You wouldn't believe how little some investors understand about mutual fund payouts vs.those same funds true yields.

In fact, to me the way the TIPS funds report is less misleading than the typical way that mutual funds like GABUX and many others combine actual dividend and interest income with return of capital in their popularly reported yields. In the case of GABUX, the revelation that their actual yield was roughly 15% of their reported yield came only in near the end of the annual report.

If I understand you correctly, at least with the TIPS funds you are discussing, it is a yield, but it is not the "real" yield.

I am coming around to the idea that for the great majority of investors, they should buy a good selection of funds from Vanguard and then go play pinochle.

Anybody should understand that a fund cannot yield more than its underlying securities, in fact it must yield less, the amount less depending only on the size of the drag from the costs. So if no TIPS security yields anywhere close to 6% real, how could the fund?

If one is not prepared to think even a little, he should stay home. :)

Ha
 
If one is not prepared to think even a little, he should stay home. :)

Ha

That requirement would certainly make it easier to get a seats at restaurants etc. The bad news is would certainly cut into our girl watching opportunities. :D . (And boy watching for the woman)
 
If I understand you correctly, at least with the TIPS funds you are discussing, it is a yield, but it is not the "real" yield.

Yep, in "real" terms it is effectively a return of capital, and it occurs because the TIPS mutual funds pay out the inflation component while the underlying bonds add the inflation component to the principal.
 
That requirement would certainly make it easier to get a seats at restaurants etc. The bad news is would certainly cut into our girl watching opportunities. :D . (And boy watching for the woman)
Glad you mentioned that. Today was our first truly warm day, so I sat in front of a coffee house down on Broadway and watched women sporting the most lovely bottoms in existence come undulating by.

It is my opinion, after much careful thought, that dresses, rather than jeans or even tights are the most arousing because they allow a freer movement of the hips and buttocks.

Summertime, a perfect time for love...

Ha
 
Glad you mentioned that. Today was our first truly warm day, so I sat in front of a coffee house down on Broadway and watched women sporting the most lovely bottoms in existence come undulating by.

..
Summertime, a perfect time for love...

Ha

I bet the level of financial literacy wasn't on your mind.
 
If I understand you correctly, at least with the TIPS funds you are discussing, it is a yield, but it is not the "real" yield.

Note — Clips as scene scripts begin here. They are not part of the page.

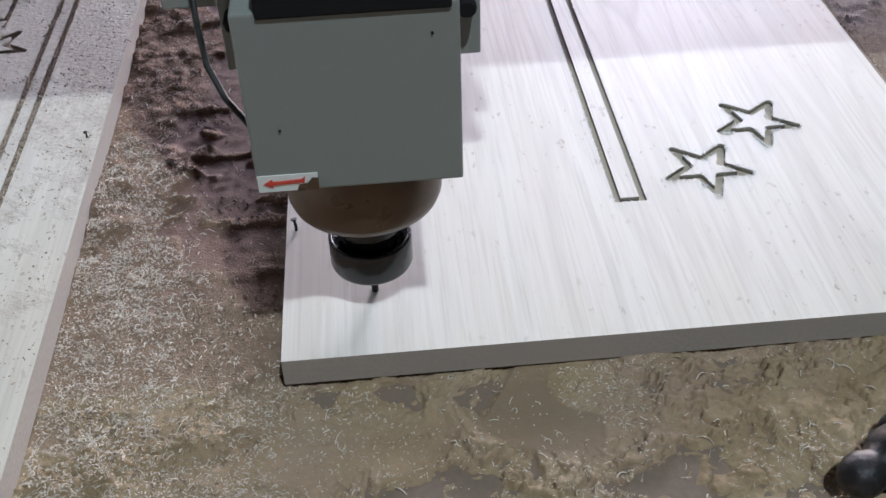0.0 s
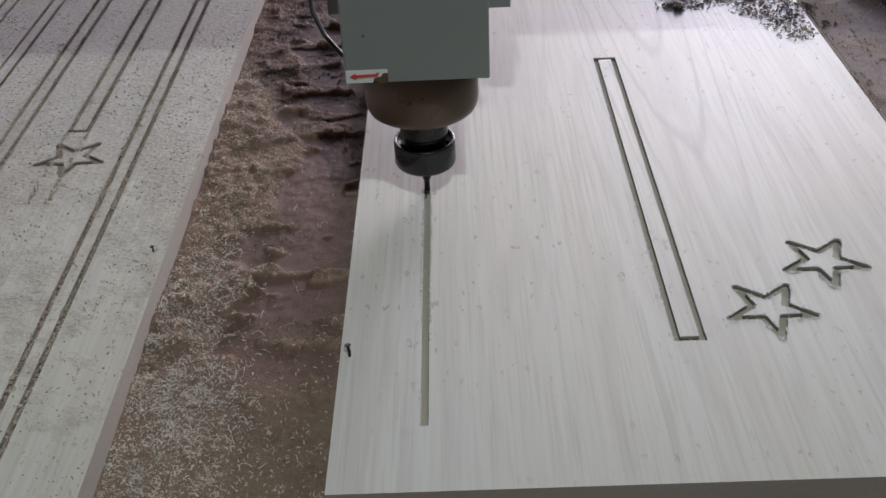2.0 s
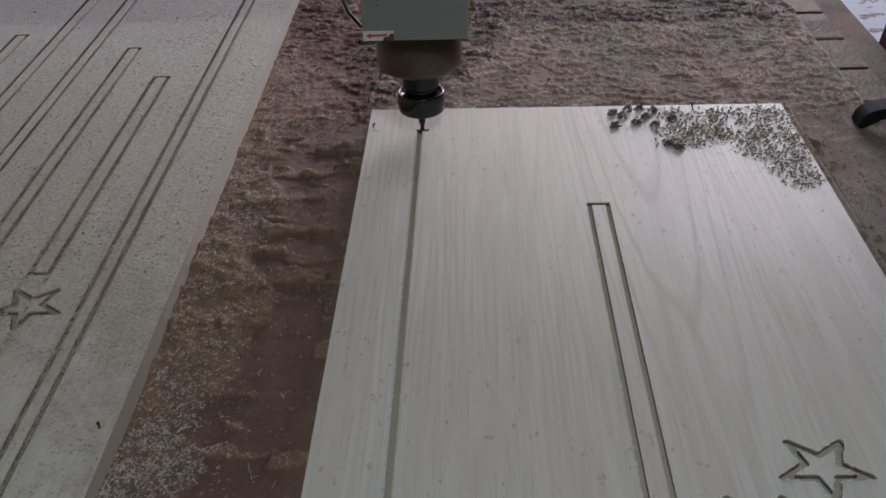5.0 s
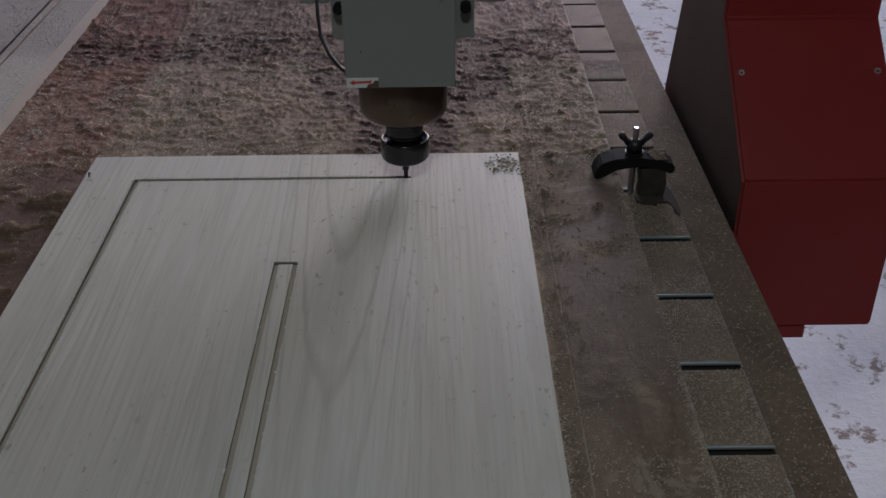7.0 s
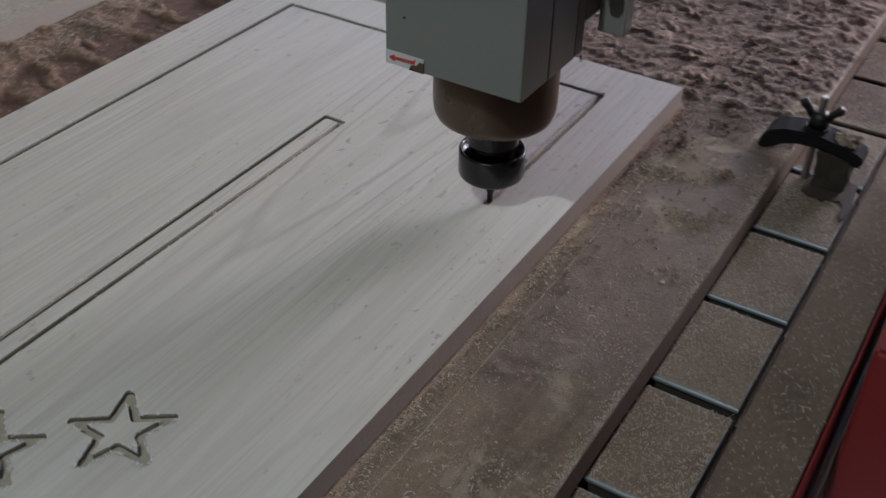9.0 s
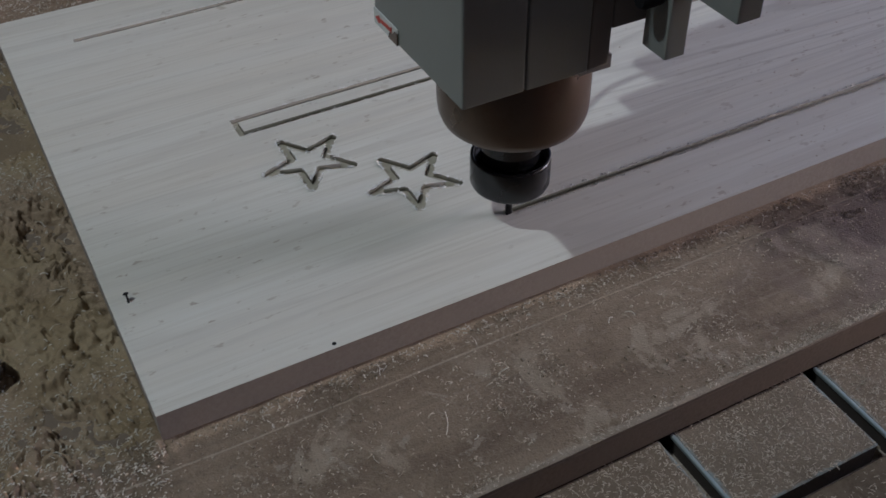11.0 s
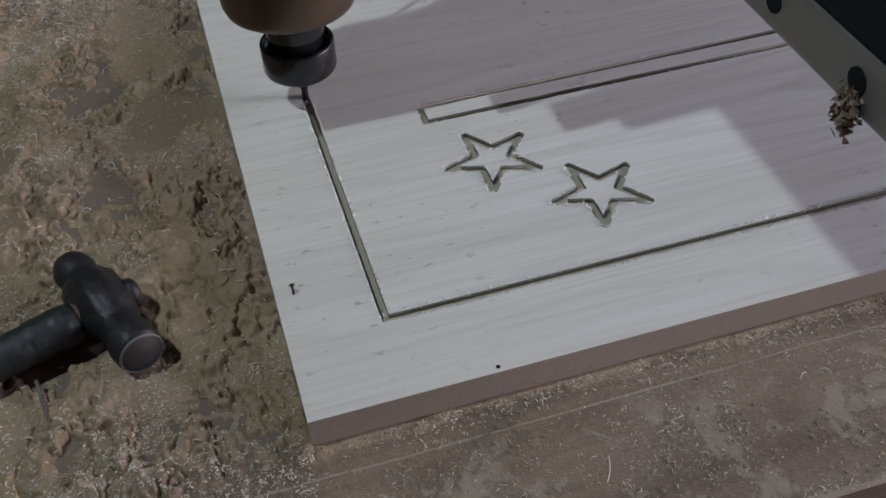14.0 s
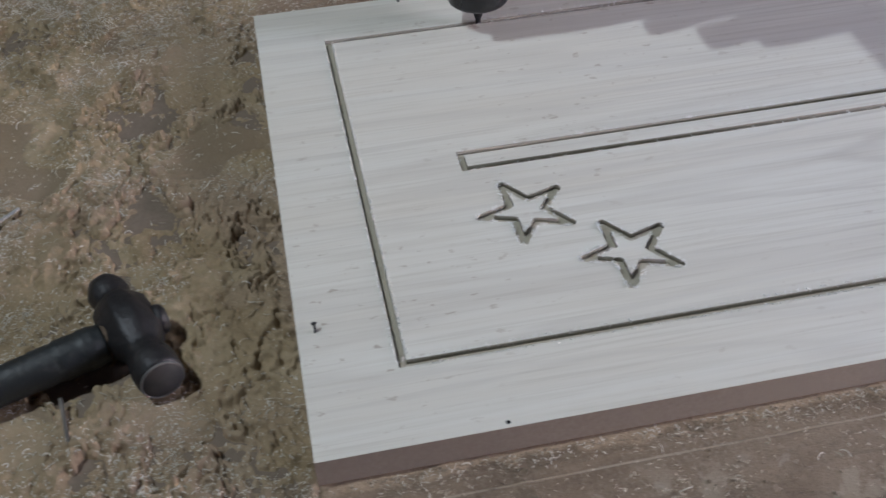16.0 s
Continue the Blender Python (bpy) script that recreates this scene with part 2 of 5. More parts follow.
        k = m.mix(m.ramp(m.noise(620.0, 3.0, 0.7), [(0.58, (0, 0, 0)), (0.68, (0.45, 0.45, 0.45))]), k, (0.48, 0.405, 0.31))
        k = m.mix(m.math("MULTIPLY", damp.outputs["Fac"], 0.55), k, (0.180, 0.128, 0.085))
        c = m.mix(m.ramp(cl.outputs["Fac"], [(0.3, (0, 0, 0)), (0.6, (1, 1, 1))]), c, k)
        s = m.mix(m.math("MULTIPLY", damp.outputs["Fac"], 0.68), s, m.ramp(m.noise(38.0, 4.0, 0.6), [(0.36, (0.118, 0.081, 0.064)), (0.62, (0.172, 0.123, 0.098))]))
        m.link(m.math("SUBTRACT", 0.92, m.math("MULTIPLY", damp.outputs["Fac"], 0.16)), m.b.inputs["Roughness"])
        c = m.mix(m.ramp(sw.outputs["Fac"], [(0.25, (0, 0, 0)), (0.7, (1, 1, 1))]), c, s)
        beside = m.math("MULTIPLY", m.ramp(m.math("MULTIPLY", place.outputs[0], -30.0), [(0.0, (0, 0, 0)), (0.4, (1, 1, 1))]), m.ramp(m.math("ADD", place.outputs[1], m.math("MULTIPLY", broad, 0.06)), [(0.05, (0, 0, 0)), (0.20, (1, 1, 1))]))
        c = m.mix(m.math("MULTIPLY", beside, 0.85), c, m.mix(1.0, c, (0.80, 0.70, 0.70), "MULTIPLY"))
        h = m.math("MULTIPLY", h, rough_part)
        h = m.math("MULTIPLY", h, m.math("SUBTRACT", 1.0, m.math("MULTIPLY", cl.outputs["Fac"], 0.72)))
        # Colour raised behind the door, in place of stronger daylight at the back.
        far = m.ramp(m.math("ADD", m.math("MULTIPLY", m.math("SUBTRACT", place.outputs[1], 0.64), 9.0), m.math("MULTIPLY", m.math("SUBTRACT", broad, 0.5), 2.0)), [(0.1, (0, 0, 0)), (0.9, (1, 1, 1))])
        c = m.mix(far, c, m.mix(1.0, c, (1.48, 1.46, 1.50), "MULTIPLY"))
    return m.color(c).bump(h, 0.9 if loose else 0.55, 0.0040 if loose else 0.0022).m


def paint(name, colour, rough=0.45, dust=0.25, dust_colour=(0.34, 0.28, 0.22)):
    m = Mat(name, rough)
    n = m.noise(6.0, 5.0, 0.65)
    f = m.noise(700.0, 2.0)
    c = m.mix(m.ramp(n, [(0.4, (0, 0, 0)), (0.8, (dust, dust, dust))]), colour, dust_colour)
    c = m.mix(m.ramp(m.noise(160.0, 3.0), [(0.68, (0, 0, 0)), (0.74, (dust, dust, dust))]), c, dust_colour)
    m.rough(m.ramp(n, [(0.3, (rough - 0.08,) * 3), (0.8, (rough + 0.2,) * 3)]))
    return m.color(c).bump(f, 0.12, 0.0004).m


def steel(name, colour, rough, metal=1.0, scuff=(0.5, 0.48, 0.45), pitted=0.1):
    m = Mat(name, rough, metal)
    n = m.noise(60.0, 5.0, 0.7)
    c = m.mix(m.ramp(n, [(0.55, (0, 0, 0)), (0.8, (0.4, 0.4, 0.4))]), colour, scuff)
    m.rough(m.ramp(m.noise(25.0, 4.0), [(0.3, (max(0.05, rough - 0.1),) * 3), (0.75, (min(1, rough + 0.2),) * 3)]))
    return m.color(c).bump(m.noise(140.0, 5.0, 0.7) if pitted > 0.1 else n, pitted, 0.0005 if pitted <= 0.1 else 0.0016).m


VENEER = veneer("bleached_oak_veneer")
VENEER_CORE = veneer("bleached_oak_veneer_core", place="place")
DUSTY_VENEER = veneer("dusty_oak_veneer", 0.72, tone=(0.95, 0.95, 0.90))
MDF = mdf("mdf_edge", (0.312, 0.272, 0.236), (0.400, 0.356, 0.314))
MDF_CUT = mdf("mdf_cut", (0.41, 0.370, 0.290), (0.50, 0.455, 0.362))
# The same cut MDF, darker: shade on the groove walls put into the colour.
MDF_SHADED = mdf("shaded_groove_wall", (0.26, 0.238, 0.196), (0.32, 0.295, 0.243))
FUZZ = mdf("torn_white_fibre", (0.80, 0.79, 0.76), (0.86, 0.855, 0.835))
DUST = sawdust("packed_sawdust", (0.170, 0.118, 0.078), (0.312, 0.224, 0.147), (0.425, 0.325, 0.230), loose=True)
SPOIL_SIDE = mdf("spoilboard_edge", (0.145, 0.108, 0.078), (0.225, 0.172, 0.128))
SHAVING = sawdust("pale_shavings", (0.50, 0.44, 0.35), (0.66, 0.60, 0.51), (0.78, 0.74, 0.66), 3.0)
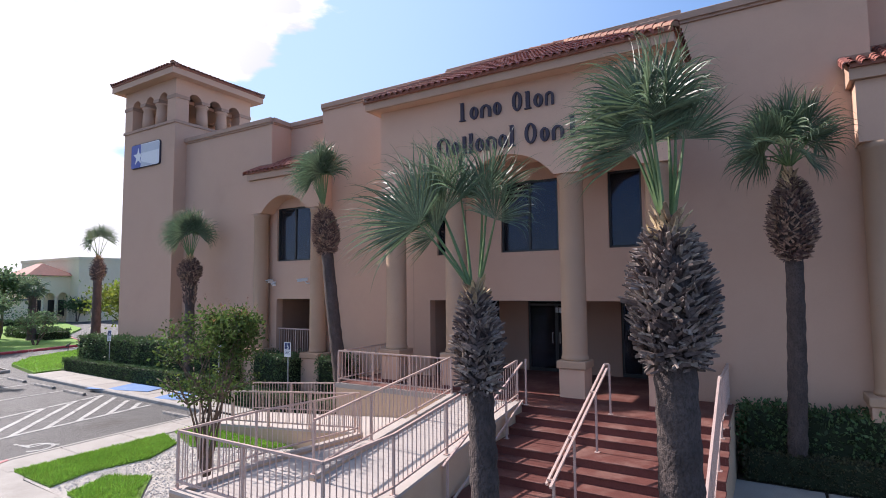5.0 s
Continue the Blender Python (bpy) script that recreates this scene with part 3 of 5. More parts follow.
BED = ISLAND[1:-1] + [(8.05, 7.62), (7.75, 8.6), (7.5, 9.8), (7.25, 10.9), (6.5, 11.8), (5.9, 12.1)]
patch("flower_bed", [(x + 0.1, y + 0.06) for x, y in BED[:-6]] + BED[-6:], SOIL, WALK + 0.05, "dark soil of the planted island bed", "flower bed")


# ---- bank building ----
FLOOR = 1.41
FX = 15.65
CAP = 10.79
bank = thing("bank_building", "tan stucco bank with tiled portico, corner tower and flat roof", "building")

# front wall in three stretches, with its openings
WINDOWS = [(22.22, 24.03, 5.15, 7.15), (16.03, 16.85, 5.1, 7.1), (12.97, 14.68, 5.1, 7.1), (10.78, 11.62, 5.1, 7.1), (3.80, 5.55, 5.15, 7.15)]
VEST = (10.5, 17.13, FLOOR - 0.1, 3.72)
PORCHES = [(22.2, 24.02, FLOOR - 0.06, 3.74), (3.80, 5.56, FLOOR - 0.06, 3.74)]
HOLES = WINDOWS + [VEST] + PORCHES
SCORE = 8.36


def front_wall(y0, y1, ztop):
    bm = bmesh.new()
    holes = [h for h in HOLES if h[0] > y0 - 0.1 and h[1] < y1 + 0.1]
    pierced_wall(bm, FX, FX + 0.3, y0, y1, -0.2, min(SCORE, ztop) - 0.008, holes)
    if ztop > SCORE:
        part("upper_wall", box_bm(FX, FX + 0.3, y0, y1, SCORE + 0.008, ztop), STUCCO, bank)
        part("score_joint", box_bm(FX + 0.006, FX + 0.29, y0 + 0.01, y1 - 0.01, SCORE - 0.0079, SCORE + 0.0079), STUCCO, bank)
    return part("wall", bm, STUCCO, bank)


RECESS = [(21.72, 24.40), (3.32, 6.10)]
front_wall(24.40, 29.958, CAP - 0.16)
front_wall(6.10, 21.72, CAP - 0.16)
front_wall(-16.0, 3.32, CAP - 0.16)
for a, b in RECESS:
    front_wall(a, b, 8.9)
    bm = bmesh.new()
    box(bm, 16.6, 16.85, a - 0.3, b + 0.3, 8.6, CAP - 0.16)
    part("wall", bm, STUCCO, bank)
    for y in (a, b):
        bm = bmesh.new()
        s = -0.25 if y == a else 0.25
        box(bm, FX + 0.302, 16.6, min(y, y + s), max(y, y + s), 8.5, CAP - 0.16)
        part("wall", bm, STUCCO, bank)


def cornice(pts, z=CAP - 0.32):
    """Two-step parapet cap along plan points, the outer face to the left of the way."""
    bm = bmesh.new()
    sweep(bm, pts, [(-0.3, 0.08), (-0.3, 0.325), (0.10, 0.325), (0.105, 0.315), (0.105, 0.155), (0.095, 0.148), (0.055, 0.145), (0.05, 0.085), (0.04, 0.08)], lambda x, y: z)
    part("parapet_cap", bm, TRIM, bank)


for y0, y1 in ((29.95, 24.40), (21.72, 16.22), (11.45, 6.10), (3.32, -16.0)):
    cornice([(FX, y1), (FX, y0)])
for a, b in RECESS:
    cornice([(16.6, a), (16.6, b)])
    cornice([(16.58, b + 0.05), (FX + 0.02, b)])
    cornice([(FX + 0.02, a), (16.58, a - 0.05)])
part("score_joint", box_bm(FX - 0.004, FX + 0.002, 17.735, 17.75, 1.5, 6.83), TRIM, bank)
bm = bmesh.new()
bar(bm, (FX - 0.03, 18.66, 1.2), (FX - 0.03, 18.66, 2.48), 0.02)
part("pipe", bm, RAIL, bank)
# sides, back and flat roof close the block
for x0, x1, y0, y1 in ((FX + 0.3, 34.0, -16.0, -15.7), (33.7, 34.0, -15.7, 29.9), (19.2, 34.0, 29.6, 29.9)):
    part("wall", box_bm(x0, x1, y0, y1, -0.2, CAP - 0.16), STUCCO, bank)
part("flat_roof", box_bm(16.86, 33.7, -15.7, 29.6, 9.7, 9.9), ROOF, bank)
for y0, y1 in ((24.65, 29.6), (6.35, 21.47), (-15.7, 3.07)):
    part("flat_roof", box_bm(FX + 0.3, 16.86, y0, y1, 9.7, 9.9), ROOF, bank)
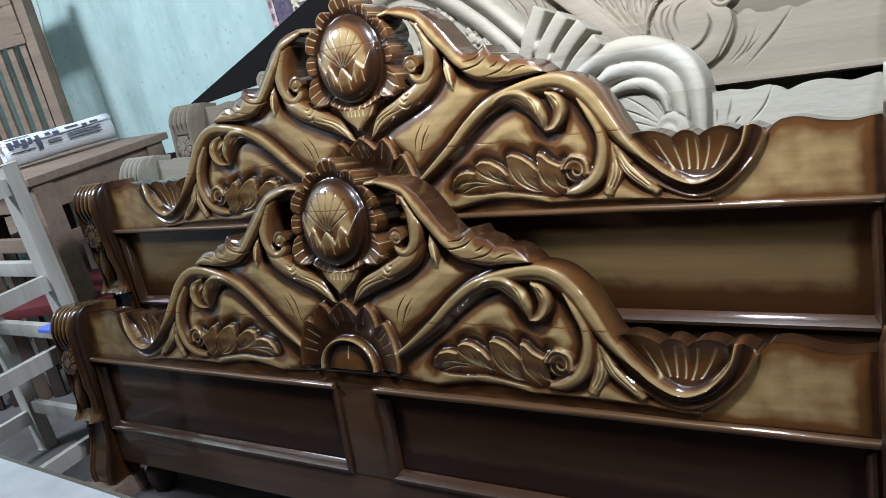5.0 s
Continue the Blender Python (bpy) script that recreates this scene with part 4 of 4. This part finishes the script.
# ---- the honey-coloured bed to the east ----
def finial(owner, x, z, mat):
    prof = [(0.030, 0.0), (0.026, 0.005), (0.025, 0.009), (0.029, 0.013), (0.033, 0.023), (0.0365, 0.034), (0.035, 0.042), (0.029, 0.050), (0.022, 0.060), (0.0165, 0.066), (0.016, 0.069), (0.019, 0.072), (0.0205, 0.079), (0.0185, 0.087), (0.010, 0.092), (0.002, 0.094)]
    ob = part("finial", turned(smooth_profile(prof, 48), 32, 0, 0), mat, owner)
    ob.location = (x, 0.0, z)
    return ob


def honey_board(name, m, post_top, wave, rail_z, panel_low, label):
    """A plainer bed end: square posts with turned finials, a wavy top board, mouldings and a sunk figured panel."""
    ob = empty(name, m)
    post_top += 0.012
    for x in (0.0, 1.70):
        plank(ob, "post", x - 0.041, x + 0.041, -0.045, 0.04, -0.04, post_top, honey, 0.004)

        def cap(u, v, x=x):
            r = 0.043 - 0.015 * math.sin(v * math.pi / 2) ** 0.8
            a = 2 * math.pi * u
            k = 1 / max(abs(math.cos(a)), abs(math.sin(a))) ** (1 - v)
            return Vector((r * k * math.cos(a), r * k * math.sin(a), 0.014 * v**1.3 + 0.005 * (1 - v) * math.cos(4 * a) - 0.005 * (1 - v)))

        bm = bmesh.new()
        bm.loops.layers.uv.new("uv")
        rings = [[bm.verts.new(cap(i / 48, j / 6)) for i in range(48)] for j in range(7)]
        for a, b in zip(rings, rings[1:]):
            for i in range(48):
                bm.faces.new((a[i], a[(i + 1) % 48], b[(i + 1) % 48], b[i]))
        bm.faces.new(rings[-1])
        part("cap", bm, honey, ob).location = (x, -0.003, post_top)
        finial(ob, x, post_top + 0.0105, honey)
    us = np.linspace(0.042, 1.658, 100)
    tab = {u: float(np.interp(min(u, 1.7 - u), [p[0] for p in wave], [p[1] for p in wave])) for u in us}
    part("top_board", sheet(lambda u, v: (u, -0.01, rail_z + v * (tab[u] - rail_z)), list(us), np.linspace(0, 1, 4), 0.025), honey, ob)
    plank(ob, "panel", 0.06, 1.64, 0.012, 0.025, panel_low, rail_z, honey_dark, 0.0)
    plank(ob, "rail", 0.042, 1.658, -0.016, 0.02, rail_z - 0.01, rail_z, rail_light, 0.003)
    plank(ob, "stile", 0.042, 0.058, -0.008, 0.02, panel_low, rail_z - 0.01, rail_light, 0.003)
    plank(ob, "rail", 0.042, 1.658, -0.016, 0.02, panel_low - 0.012, panel_low, rail_light, 0.003)
    plank(ob, "bottom_board", 0.042, 1.658, -0.008, 0.022, 0.05, panel_low - 0.013, honey)
    return tagged(ob, label, "bed board", "honey-brown bed boards")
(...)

I guess my thinking it is that it is a completely meaningless number. They're taking a variable portion of return (the inflation adjustment) from one period and annualizing it to arrive at an SEC yield. I don't see much difference between this and including capital appreciation in the yield calculation.

And although I recognize that increased financial literacy would help (alarm bells should go off in anyone's mind about a TIPS fund yielding 6% when the highest yielding bond outstanding is around 1.75%) we should expect more from presumably reputable companies.
 
Expected inflation is a part of the yield on nominal bonds too. Whether annualizing the latest inflation adjustment is right or wrong depends on whether the last month is a typical month. If it is, then including inflation adjustment makes it comparable with nominal bond yield. If it's abnormally high or low, doing so will make the yield appear high or low - you have to remember it cuts both ways. Nobody said it was the real yield.